When on the hunt for quality French wine, most consumers’ first step is to turn to the trusty AOP system put in place by the French government. Regions designated by a certified appellation are held to stricter production standards, ensuring a regular status of quality and consistency amongst bottles. Thanks to this system, consumers know for sure that their Sancerre is Sauvignon Blanc, their Meursault is Chardonnay and their non-vintage Champagne has aged for 12 months on the lees prior to release. So which appellation is responsible for the creation of this extremely successful standard-maintaining system? Welcome to Châteauneuf-du-Pape, the OG of AOP classifications.
It all started in 1308, when Pope Clement V uprooted the papacy and moved it to Avignon. Clement V, as well as other succeeding Avignon-based popes, had an outwardly deep love for the wines of Burgundy; naturally, the next step in the game was to begin planting vines around the papacy’s new base. Until the 18th century, these wines were exported under the name vin d’Avignon, however, much of this wine was sent up to Burgundy to increase the intensity of the lighter-bodied Pinots.

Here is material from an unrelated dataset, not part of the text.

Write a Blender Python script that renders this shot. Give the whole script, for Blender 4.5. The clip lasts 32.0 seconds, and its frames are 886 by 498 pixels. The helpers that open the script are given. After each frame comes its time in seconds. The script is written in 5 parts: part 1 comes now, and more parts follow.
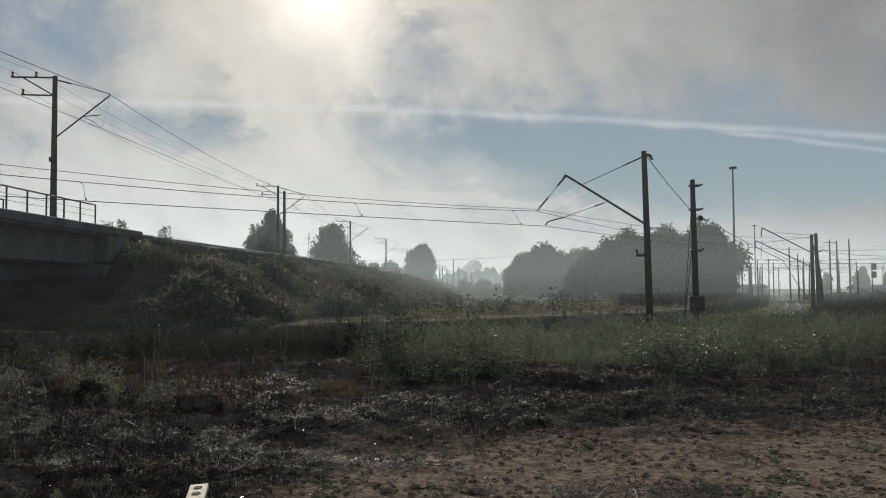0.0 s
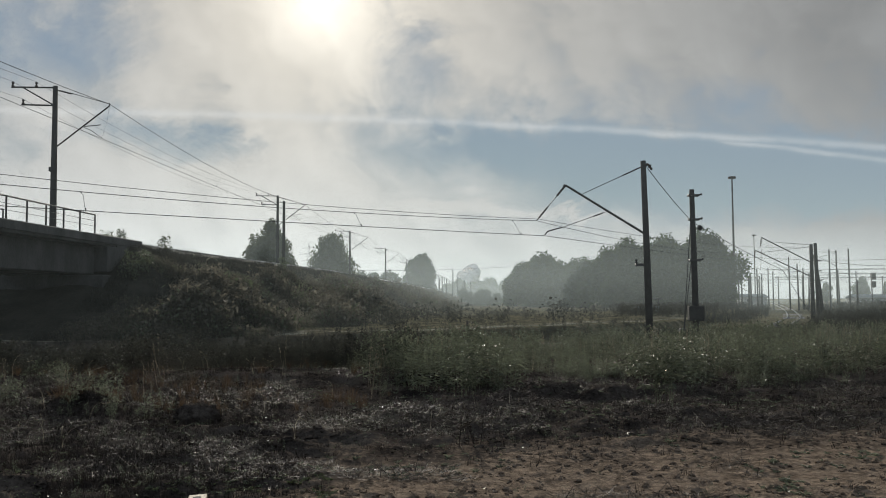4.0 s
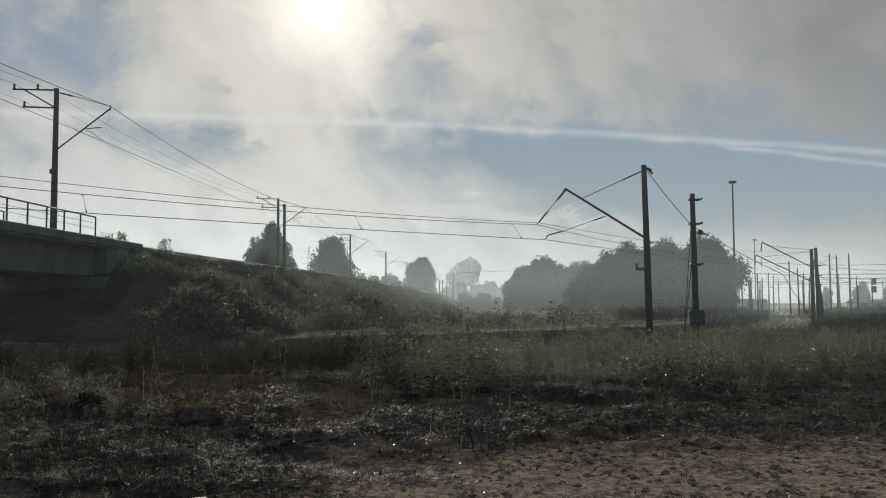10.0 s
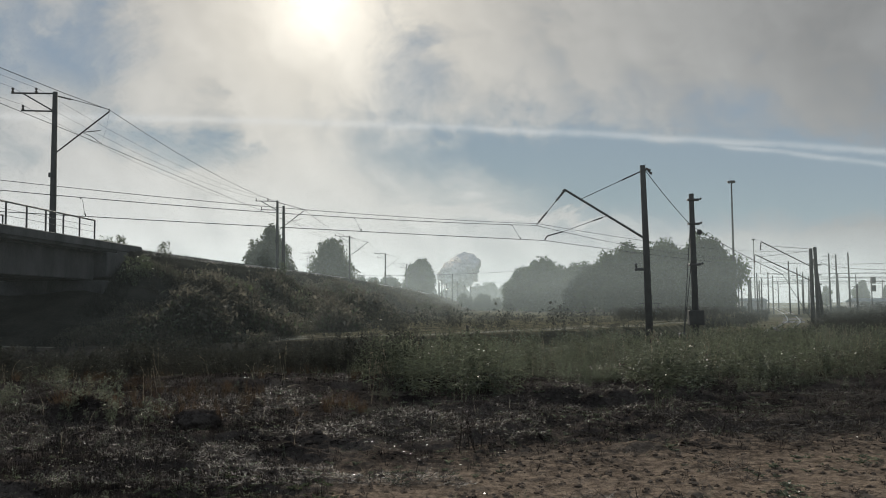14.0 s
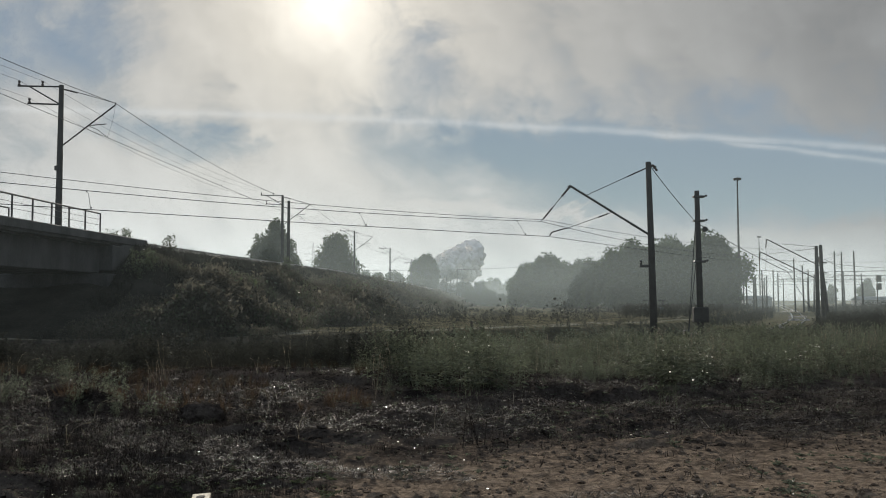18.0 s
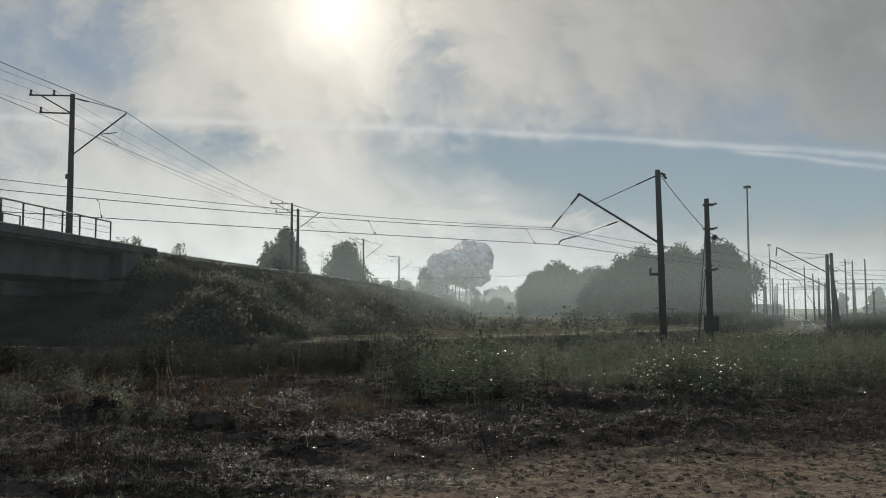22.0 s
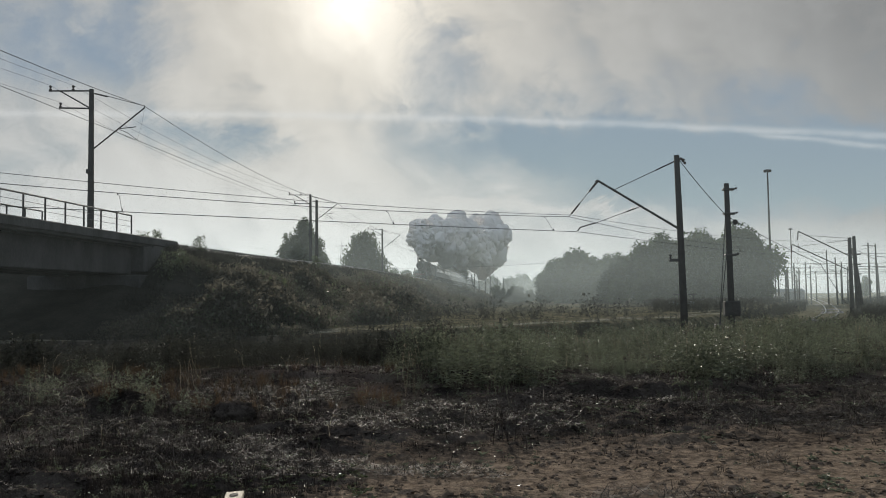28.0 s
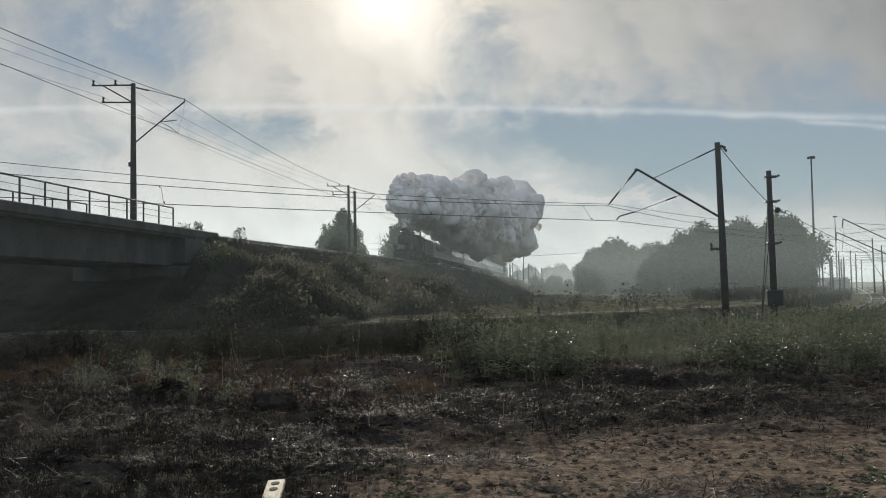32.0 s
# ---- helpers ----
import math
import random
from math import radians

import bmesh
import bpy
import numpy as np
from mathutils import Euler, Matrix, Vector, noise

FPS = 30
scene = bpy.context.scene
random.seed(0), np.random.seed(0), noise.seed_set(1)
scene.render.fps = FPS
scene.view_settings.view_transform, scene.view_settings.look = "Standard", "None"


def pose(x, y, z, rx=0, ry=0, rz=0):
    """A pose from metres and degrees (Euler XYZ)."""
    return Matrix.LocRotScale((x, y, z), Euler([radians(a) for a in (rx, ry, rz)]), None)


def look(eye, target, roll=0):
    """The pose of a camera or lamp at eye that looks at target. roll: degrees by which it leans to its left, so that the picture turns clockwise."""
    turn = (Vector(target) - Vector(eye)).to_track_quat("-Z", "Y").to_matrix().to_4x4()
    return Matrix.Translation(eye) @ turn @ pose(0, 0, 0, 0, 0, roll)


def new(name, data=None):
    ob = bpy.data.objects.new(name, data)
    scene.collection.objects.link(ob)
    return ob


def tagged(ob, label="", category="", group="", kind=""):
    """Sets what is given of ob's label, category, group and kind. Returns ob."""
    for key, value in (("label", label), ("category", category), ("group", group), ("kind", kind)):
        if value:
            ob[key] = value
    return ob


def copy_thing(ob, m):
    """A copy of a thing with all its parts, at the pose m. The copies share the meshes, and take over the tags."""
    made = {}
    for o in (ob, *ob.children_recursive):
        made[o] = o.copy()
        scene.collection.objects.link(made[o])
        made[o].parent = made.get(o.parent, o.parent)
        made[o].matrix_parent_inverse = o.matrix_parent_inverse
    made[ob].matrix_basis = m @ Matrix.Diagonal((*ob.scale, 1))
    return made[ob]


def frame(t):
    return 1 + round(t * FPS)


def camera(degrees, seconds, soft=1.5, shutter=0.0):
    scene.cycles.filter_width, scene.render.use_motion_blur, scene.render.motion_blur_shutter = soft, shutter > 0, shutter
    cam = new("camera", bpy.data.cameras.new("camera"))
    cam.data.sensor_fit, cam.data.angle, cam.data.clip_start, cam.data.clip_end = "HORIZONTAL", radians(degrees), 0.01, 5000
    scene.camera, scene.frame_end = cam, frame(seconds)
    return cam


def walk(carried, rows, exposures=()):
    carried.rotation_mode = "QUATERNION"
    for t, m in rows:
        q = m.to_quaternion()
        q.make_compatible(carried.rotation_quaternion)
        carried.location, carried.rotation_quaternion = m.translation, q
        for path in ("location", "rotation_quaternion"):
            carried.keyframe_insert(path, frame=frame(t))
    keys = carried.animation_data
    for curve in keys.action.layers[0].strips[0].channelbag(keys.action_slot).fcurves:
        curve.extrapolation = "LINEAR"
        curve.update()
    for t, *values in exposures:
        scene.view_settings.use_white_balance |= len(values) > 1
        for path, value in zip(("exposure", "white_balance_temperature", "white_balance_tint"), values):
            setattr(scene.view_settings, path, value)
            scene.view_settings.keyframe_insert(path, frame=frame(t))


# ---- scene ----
EYE = 1.6
SUN_DIR = Vector((-0.136, 1.0, 0.352)).normalized()
cam = camera(53.5, 32.0, soft=1.0)
# seconds and turn in degrees; the camera is held in the hand at one spot
PATH = [
    (0, 92.724, 0.372, 0.018), (0.5, 92.866, 0.353, 0.092), (1, 93, 0.277, 0.131), (1.5, 92.968, 0.266, 0.142),
    (2, 92.944, 0.257, 0.112), (2.5, 93.027, 0.295, 0.01), (3, 93.159, 0.359, -0.034), (3.5, 93.341, 0.392, 0.008),
    (5.5, 93.38, 0.337, -0.132), (6, 93.528, 0.356, -0.147), (6.5, 93.603, 0.32, -0.137), (7, 93.56, 0.28, -0.104),
    (7.5, 93.515, 0.33, -0.04), (8, 93.49, 0.406, -0.014), (8.5, 93.542, 0.492, -0.004), (9, 93.494, 0.47, -0.022),
    (9.5, 93.456, 0.356, 0.019), (10, 93.587, 0.184, 0.002), (10.5, 93.801, 0.24, -0.087), (11, 93.904, 0.376, -0.103),
    (11.5, 93.925, 0.451, -0.123), (12, 93.896, 0.407, -0.175), (12.5, 93.904, 0.373, -0.234), (13, 93.849, 0.388, -0.215),
    (13.5, 93.768, 0.458, -0.145), (14, 93.676, 0.503, -0.02), (14.5, 93.543, 0.525, 0.039), (16.5, 93.382, 0.279, 0.222),
    (17, 93.343, 0.239, 0.264), (17.5, 93.308, 0.148, 0.288), (18, 93.378, 0.116, 0.268), (18.5, 93.416, 0.151, 0.279),
    (19, 93.481, 0.185, 0.348), (19.5, 93.507, 0.253, 0.365), (20, 93.549, 0.295, 0.28), (20.5, 93.557, 0.221, 0.258),
    (21, 93.566, 0.232, 0.303), (21.5, 93.732, 0.174, 0.612), (22, 93.907, 0.075, 0.851), (22.5, 93.909, 0.153, 0.962),
    (23, 93.877, 0.252, 0.986), (23.5, 93.996, 0.351, 0.933), (24, 94.095, 0.396, 0.914), (24.5, 94.159, 0.471, 1.001),
    (25, 94.063, 0.546, 0.954), (25.5, 93.888, 0.669, 1.024), (27.5, 93.3, 0.758, 1.969), (28, 93.198, 0.809, 2.119),
    (28.5, 93.17, 0.906, 2.289), (29, 93.15, 1.086, 2.534), (29.5, 93.029, 1.138, 2.79), (30, 92.806, 0.999, 3.079),
    (30.5, 92.669, 0.865, 3.348), (31, 92.64, 0.87, 3.657), (31.5, 92.614, 0.871, 4.087), (32, 92.595, 0.994, 4.598),
]
walk(cam, [(t, pose(0, 0, EYE, rx, ry, rz)) for t, rx, ry, rz in PATH], exposures=[(0, 0.0), (29.5, 0.0), (31, 0.12), (32, 0.1)])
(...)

In the early 1900s, the region fell victim to wine fraud, making the creation of a system of rules necessary to maintain quality and integrity. Initial talks of the implementation of these regional standards of quality began in 1923; 13 years later, in 1936, Châteauneuf-du-Pape became the first officially designated Appellation d’Origine Contrôlée. (Note: As of May 2009, the AOC system has changed to AOP, standing for Appellation d’Origine Protégée.)
When it comes to the Southern Rhône, Châteauneuf-du-Pape sits at the top of the throne. The appellation reaches from Orange to Avignon, with nearly 8,000 acres of land covering three various soil types. The region is identifiable by its signature galets, or big, round rocks, that speckle the clay-based soils. While rocks may not seem important, these huge stones retain heat from the sun, helping grapes to ripen better in poorer soil conditions. Le Mistral, the region’s strong, rip-roaring wind from the north, keeps the region dry.
Both red and white wines are produced within the appellation, though the latter comprises less than 10 percent of production. The region’s powerful reds come from a combination of 13* permitted grape varieties. White grape varieties are permitted in red blends, and rosé production is prohibited within the appellation. Most red blends are dominated by Grenache; in fact, the grape comprises over 70 percent of the appellation’s vines! Low yields are encouraged for the sake of grape quality, and post-harvest the grapes are vinified in cement and large foudres. The bottles are generally heavy and are easily identifiable by their signature papal imprint.
For lovers of Cotes du Rhône blends, wines of Priorat, and bold, full-bodied reds in general, grab a bottle from this legendary appellation next time the craving strikes!
*According to the 2009 AOC, 18 grape varieties are permitted, though most go by the original 13.